▶ **Your task**
Write out the entire listing below exactly as it appears, minus any pictures.

▶ **Supplied information**
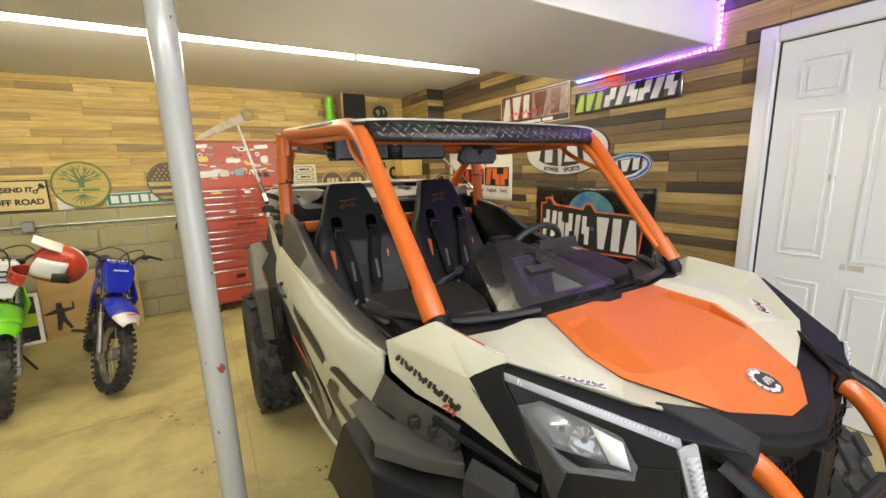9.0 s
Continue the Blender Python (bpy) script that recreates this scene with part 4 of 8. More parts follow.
SEAM = surface("scuffed grey rib edge", (0.36, 0.36, 0.36), 0.4, var=0.3, scale=30)
DIRT = surface("black grime", (0.006, 0.006, 0.006), 0.45, var=0.3, scale=30)
roof_strip("roof_rib", [(-0.19, 2.06), (-0.267, 1.82), (-0.31, 1.68), (-0.34, 1.30)], 0.0022, 0.003, SEAM, "pale moulded seam")
roof_strip("roof_rib", [(0.088, 2.067), (0.074, 1.87)], 0.008, 0.002, DIRT)
roof_strip("roof_rib", [(-0.11, 1.858), (-0.02, 1.856), (0.088, 1.872)], 0.008, 0.0060, LINER)
roof_strip("roof_rib", [(0.08, 1.842), (0.19, 1.80), (0.293, 1.761)], 0.006, 0.0048, LINER)
roof_strip("roof_rib", [(0.032, 1.723), (0.17, 1.735), (0.304, 1.743)], 0.006, 0.0054, LINER)
roof_strip("roof_rib", [(-0.11, 1.858), (-0.13, 1.70), (-0.12, 1.40)], 0.006, 0.0048, LINER)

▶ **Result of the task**
9.0 s
Continue the Blender Python (bpy) script that recreates this scene with part 4 of 8. More parts follow.
SEAM = surface("scuffed grey rib edge", (0.36, 0.36, 0.36), 0.4, var=0.3, scale=30)
DIRT = surface("black grime", (0.006, 0.006, 0.006), 0.45, var=0.3, scale=30)
roof_strip("roof_rib", [(-0.19, 2.06), (-0.267, 1.82), (-0.31, 1.68), (-0.34, 1.30)], 0.0022, 0.003, SEAM, "pale moulded seam")
roof_strip("roof_rib", [(0.088, 2.067), (0.074, 1.87)], 0.008, 0.002, DIRT)
roof_strip("roof_rib", [(-0.11, 1.858), (-0.02, 1.856), (0.088, 1.872)], 0.008, 0.0060, LINER)
roof_strip("roof_rib", [(0.08, 1.842), (0.19, 1.80), (0.293, 1.761)], 0.006, 0.0048, LINER)
roof_strip("roof_rib", [(0.032, 1.723), (0.17, 1.735), (0.304, 1.743)], 0.006, 0.0054, LINER)
roof_strip("roof_rib", [(-0.11, 1.858), (-0.13, 1.70), (-0.12, 1.40)], 0.006, 0.0048, LINER)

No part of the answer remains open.